** start of DATASET EXCERPTS **
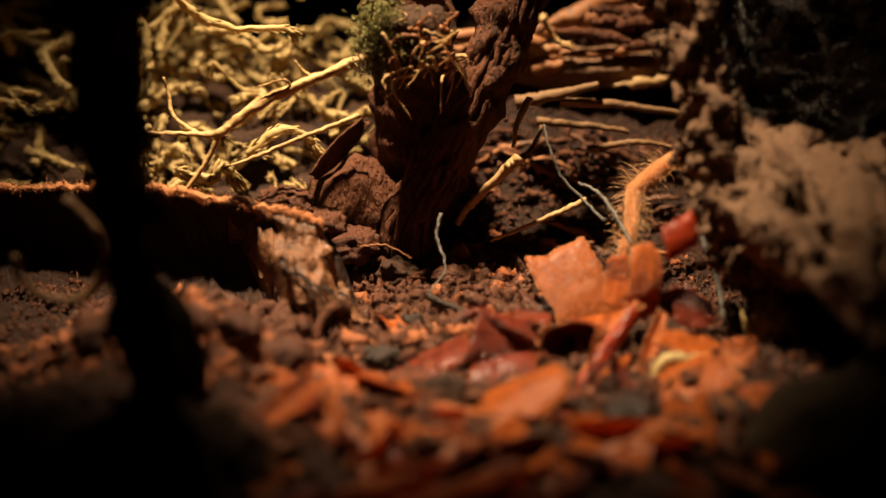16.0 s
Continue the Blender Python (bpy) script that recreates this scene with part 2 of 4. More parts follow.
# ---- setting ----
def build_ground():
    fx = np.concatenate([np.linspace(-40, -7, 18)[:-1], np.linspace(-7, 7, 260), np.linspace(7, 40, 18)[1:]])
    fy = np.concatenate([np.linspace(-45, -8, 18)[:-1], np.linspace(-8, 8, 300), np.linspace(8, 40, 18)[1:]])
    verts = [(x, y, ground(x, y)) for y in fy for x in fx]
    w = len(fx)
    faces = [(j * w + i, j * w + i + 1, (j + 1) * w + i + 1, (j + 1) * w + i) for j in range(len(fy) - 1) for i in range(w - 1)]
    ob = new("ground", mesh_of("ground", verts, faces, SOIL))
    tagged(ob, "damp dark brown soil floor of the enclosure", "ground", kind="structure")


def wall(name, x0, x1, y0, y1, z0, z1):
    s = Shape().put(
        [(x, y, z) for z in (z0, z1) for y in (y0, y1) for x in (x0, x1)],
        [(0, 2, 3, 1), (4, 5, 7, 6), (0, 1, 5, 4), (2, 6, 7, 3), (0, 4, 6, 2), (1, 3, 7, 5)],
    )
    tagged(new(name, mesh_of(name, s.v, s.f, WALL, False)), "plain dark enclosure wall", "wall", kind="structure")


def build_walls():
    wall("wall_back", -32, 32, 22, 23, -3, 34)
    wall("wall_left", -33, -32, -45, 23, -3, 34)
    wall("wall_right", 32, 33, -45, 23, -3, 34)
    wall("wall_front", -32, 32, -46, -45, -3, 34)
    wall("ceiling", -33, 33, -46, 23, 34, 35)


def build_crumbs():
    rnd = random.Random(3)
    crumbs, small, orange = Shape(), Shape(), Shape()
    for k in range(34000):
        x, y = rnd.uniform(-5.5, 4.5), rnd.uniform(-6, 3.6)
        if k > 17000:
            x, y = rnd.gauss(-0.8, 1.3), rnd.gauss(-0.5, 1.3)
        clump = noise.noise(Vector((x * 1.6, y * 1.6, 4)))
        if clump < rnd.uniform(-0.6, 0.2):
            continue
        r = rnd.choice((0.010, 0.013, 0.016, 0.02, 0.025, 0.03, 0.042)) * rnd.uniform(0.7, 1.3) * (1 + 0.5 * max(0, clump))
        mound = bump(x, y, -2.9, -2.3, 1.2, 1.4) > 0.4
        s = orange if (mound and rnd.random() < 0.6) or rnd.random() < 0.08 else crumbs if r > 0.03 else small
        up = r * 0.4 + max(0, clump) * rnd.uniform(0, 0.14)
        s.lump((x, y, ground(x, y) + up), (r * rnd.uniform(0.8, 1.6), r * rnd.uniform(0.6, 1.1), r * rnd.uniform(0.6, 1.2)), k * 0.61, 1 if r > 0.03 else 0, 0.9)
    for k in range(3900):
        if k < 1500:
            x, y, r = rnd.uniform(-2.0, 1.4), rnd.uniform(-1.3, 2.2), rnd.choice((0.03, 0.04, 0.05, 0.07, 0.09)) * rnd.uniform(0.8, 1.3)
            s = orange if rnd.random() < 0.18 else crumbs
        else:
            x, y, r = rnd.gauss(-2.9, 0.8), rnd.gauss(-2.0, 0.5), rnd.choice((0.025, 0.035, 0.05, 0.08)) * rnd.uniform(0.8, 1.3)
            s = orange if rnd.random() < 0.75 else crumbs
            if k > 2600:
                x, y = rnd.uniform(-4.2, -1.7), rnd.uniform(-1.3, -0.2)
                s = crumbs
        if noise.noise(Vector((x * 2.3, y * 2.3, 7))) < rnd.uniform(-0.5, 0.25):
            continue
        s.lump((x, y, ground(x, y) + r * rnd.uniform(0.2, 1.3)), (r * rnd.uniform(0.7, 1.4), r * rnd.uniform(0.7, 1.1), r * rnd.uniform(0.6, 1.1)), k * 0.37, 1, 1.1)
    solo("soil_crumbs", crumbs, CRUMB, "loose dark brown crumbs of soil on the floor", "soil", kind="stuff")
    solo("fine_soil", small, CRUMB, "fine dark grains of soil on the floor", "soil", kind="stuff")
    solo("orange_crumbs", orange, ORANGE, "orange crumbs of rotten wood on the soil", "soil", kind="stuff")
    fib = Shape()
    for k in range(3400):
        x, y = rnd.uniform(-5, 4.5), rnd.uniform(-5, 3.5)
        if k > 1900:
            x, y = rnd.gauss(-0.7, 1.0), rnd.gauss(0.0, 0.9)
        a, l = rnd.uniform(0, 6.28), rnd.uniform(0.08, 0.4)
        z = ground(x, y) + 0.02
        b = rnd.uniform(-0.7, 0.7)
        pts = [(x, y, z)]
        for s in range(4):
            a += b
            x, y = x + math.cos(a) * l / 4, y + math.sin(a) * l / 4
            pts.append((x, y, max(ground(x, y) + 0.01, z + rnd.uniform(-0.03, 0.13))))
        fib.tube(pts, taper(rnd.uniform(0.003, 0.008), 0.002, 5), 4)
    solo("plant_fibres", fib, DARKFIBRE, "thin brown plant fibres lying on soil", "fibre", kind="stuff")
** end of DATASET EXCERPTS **
** start of DATASET EXCERPTS **
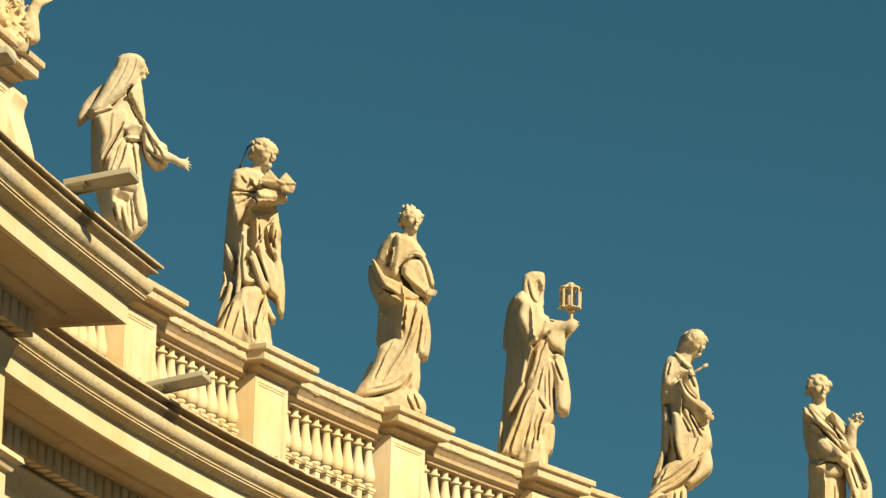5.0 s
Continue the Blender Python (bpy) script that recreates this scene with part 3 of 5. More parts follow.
** end of DATASET EXCERPTS **
## AIM OF THE EXERCISE
Copy out each line of the data containing the string "recreates".

## THE ANSWER
Continue the Blender Python (bpy) script that recreates this scene with part 2 of 4. More parts follow.
Continue the Blender Python (bpy) script that recreates this scene with part 3 of 5. More parts follow.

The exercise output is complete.